By Isheka Harrison
“Can you be black and depressed?” When that question was posed by one of my college classmates on Facebook, some people thought it was a no-brainer.
She got responses like, “Of course!” “Absolutely!” and even side eye emojis.
However when Tiffany Belton wrote that, I knew her question was really a statement.
And Belton confirmed it when she posted in the comments:
“… According to my timeline, you can’t. … I know better but I want to know WHY people think like this?! … Serious question. People seem to think that we’re made of stone and that the hardships of our past have made us resilient beyond emotion.”
In the wake of the tragic murder of Robert Godwin Sr. by Steve Stephens that was uploaded and shared excessively on Facebook, the conversation concerning blacks and mental health has ramped up again.
But there is a prevailing belief that black folks can “just pray about it” and all of their mental health issues will melt away.
For those of you who know me, you know I’m a ‘bonafide’ Christian, but I beg to differ.

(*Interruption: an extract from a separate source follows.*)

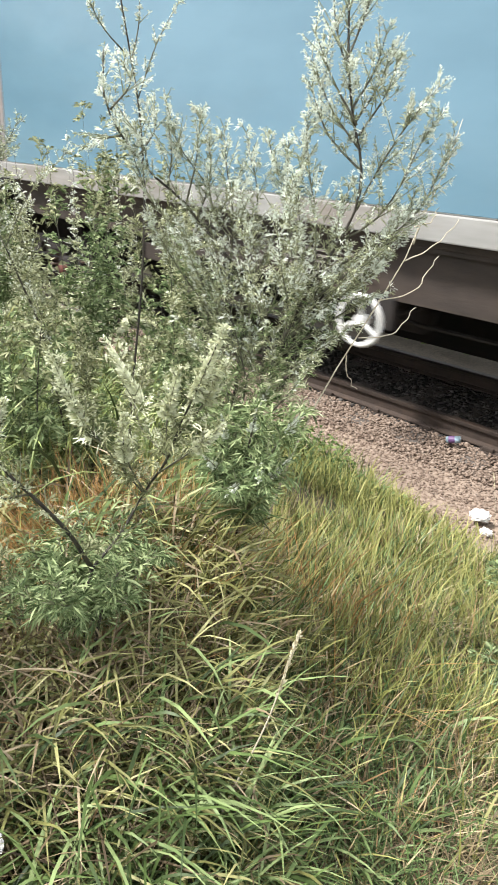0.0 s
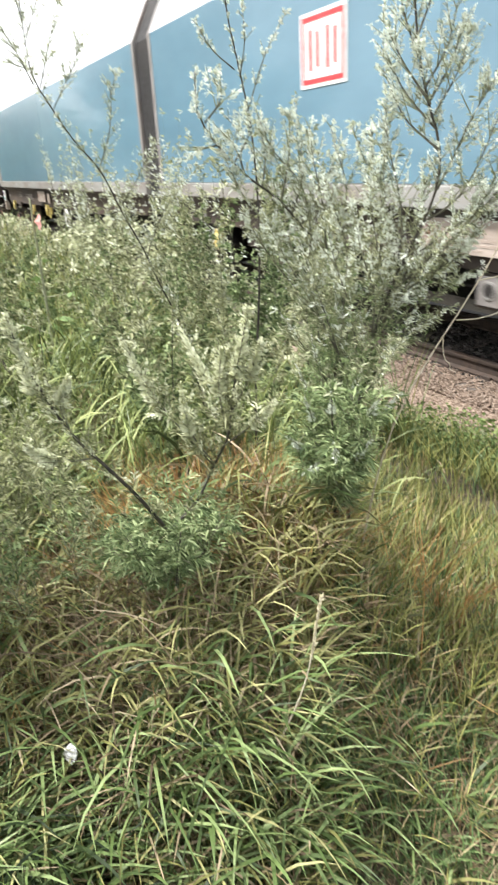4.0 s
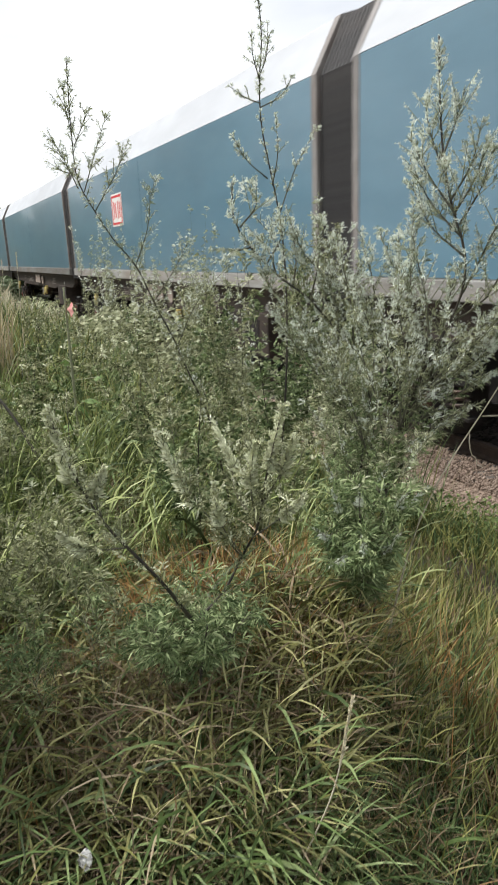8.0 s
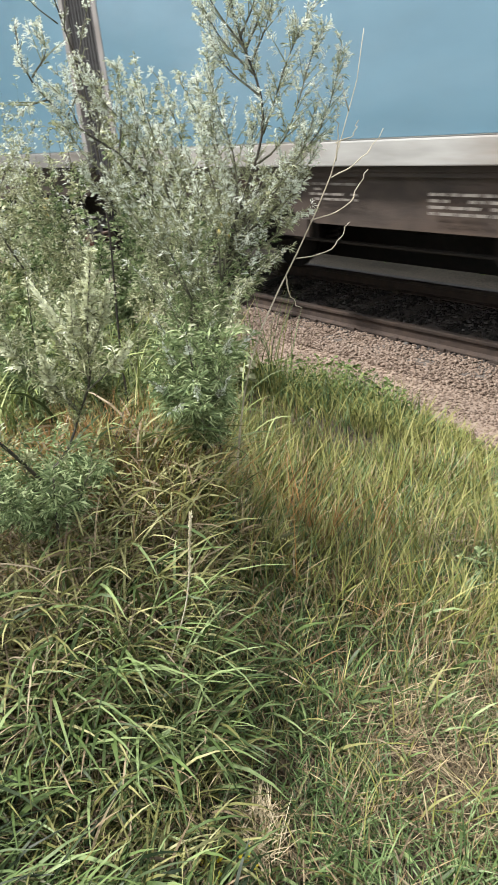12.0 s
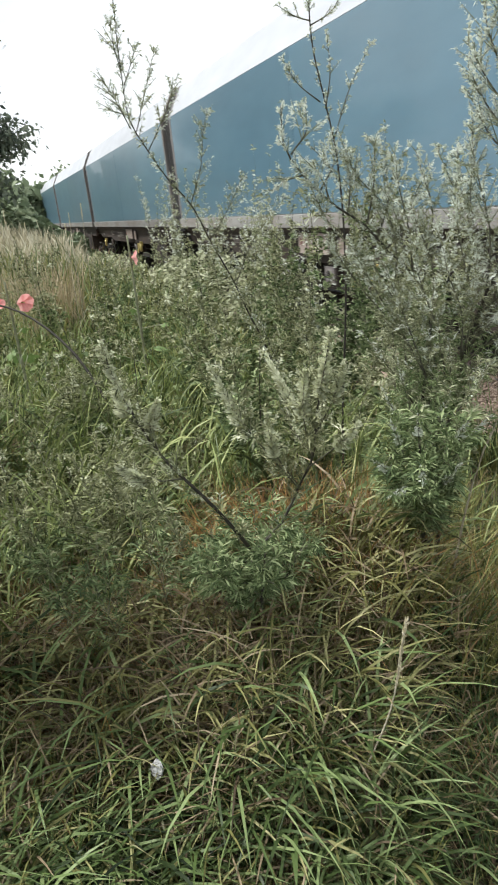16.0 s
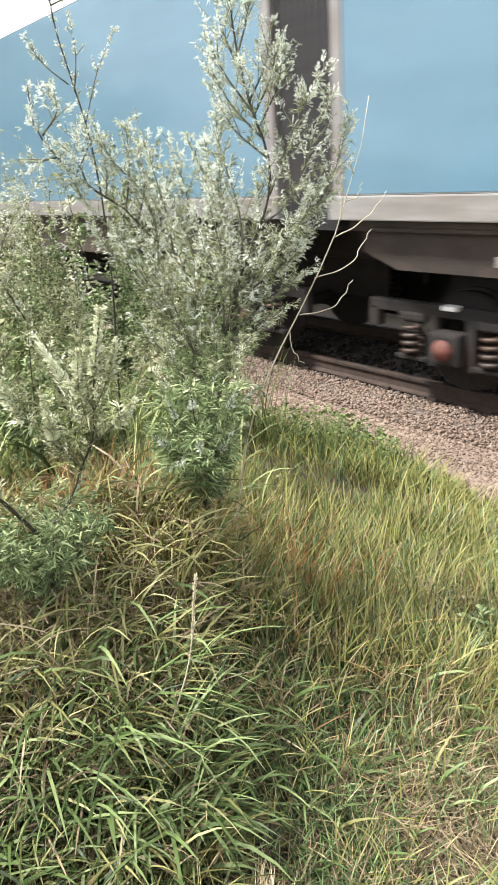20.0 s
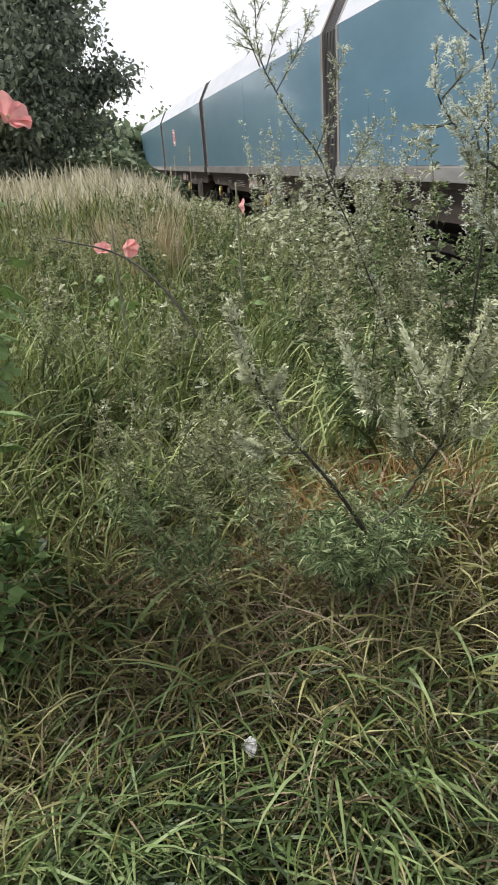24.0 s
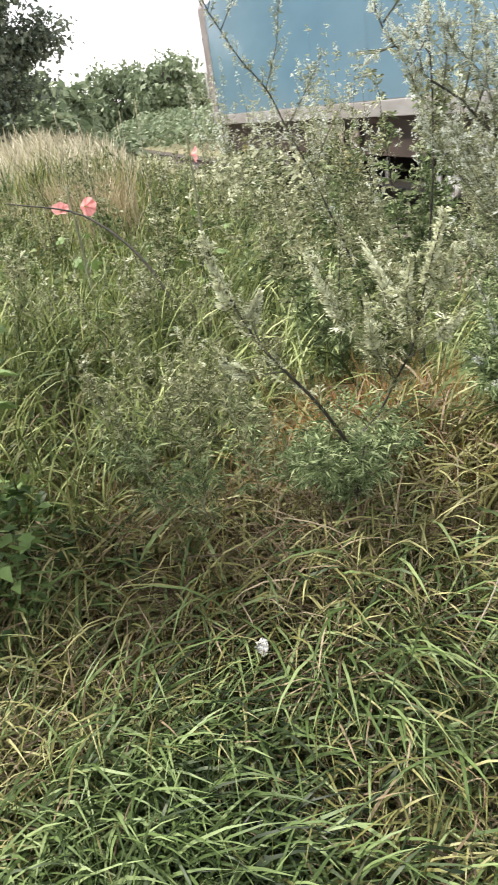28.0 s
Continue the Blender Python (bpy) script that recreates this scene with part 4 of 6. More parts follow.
def mugwort(label, stems, seed, leaf=0.032, shoot=(0.05, 0.13), every=0.02, bare=0.12, bare_rest=None, silver=0.6, low=0.3, thick=0.006, gap=0.009, lobe=0.085, tuft=1.0, side_stems=1, mats=None, spike=(0.09, 0.015, 56)):
    """A mugwort: woody stems with rising side shoots that carry lobed leaves, deep green low down and grey-green above, and end in silvery tufts."""
    rng = np.random.default_rng(seed)
    root = np.array(stems[0][0], float)
    plant = thing("mugwort_plant", label, "plant", "mugwort plants on the bank", at=tuple(root))
    mid_mat, top_mat = mats or (M_MUG, M_MUGTOP)
    z0, z1 = root[2], max(p[2] for s in stems for p in s)
    sets = {"low": [], "mid": [], "top": []}

    def add(key, base, way, length, wide):
        sets[key].append((base - root, way, length, wide))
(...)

I believe that prayer without works is dead and God has given human beings gifts and talents to help one another.
So why is it so difficult for black people to seek out the help they need?
“It’s okay to not be okay. It’s not okay to stay that way.”

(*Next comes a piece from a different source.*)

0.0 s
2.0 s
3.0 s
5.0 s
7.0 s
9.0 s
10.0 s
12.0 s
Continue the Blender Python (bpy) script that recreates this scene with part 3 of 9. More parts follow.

Could it be the reason black people stay in the chains of mental and emotional sickness is because many don’t understand that statement made by Pastor Rich Wilkerson Jr. during a young adult church service one night?
In honor of Minority Health Month, we dedicate this special section to the mental, emotional and physical well being of black people across the African Diaspora.
In addition to taking care of one’s mental and emotional health, this section features tips on how to live well at every age.
We’ve all heard the expressions “Black don’t crack.” Or “50 is the new 20.” But it is not enough for us to look like we’re okay because we have ‘good genes,’ we need to actually be okay because we’re living healthy lives.
Many of us take issue with making drastic lifestyle changes because doing so is not easy. However, what is the alternative? Would you rather make a lifestyle change so you can live and enjoy your life or continue with business as usual and slowly waste away?
So many of us neglect our personal health because we are on the daily grind, but the truth is, we could grind better if we were healthier.
It’s time for us to stop contributing to the despairing statistics concerning health and wellness in the black community and make a real attempt to change them by changing our habits.
We believe that we are our brothers and sisters keepers and in order for us to become a holistically healthy community, we must first hold each other accountable to become holistically healthy individuals.
We only get one mind, one body and one spirit. Let’s be sure we are being diligent in caring for them as best we can.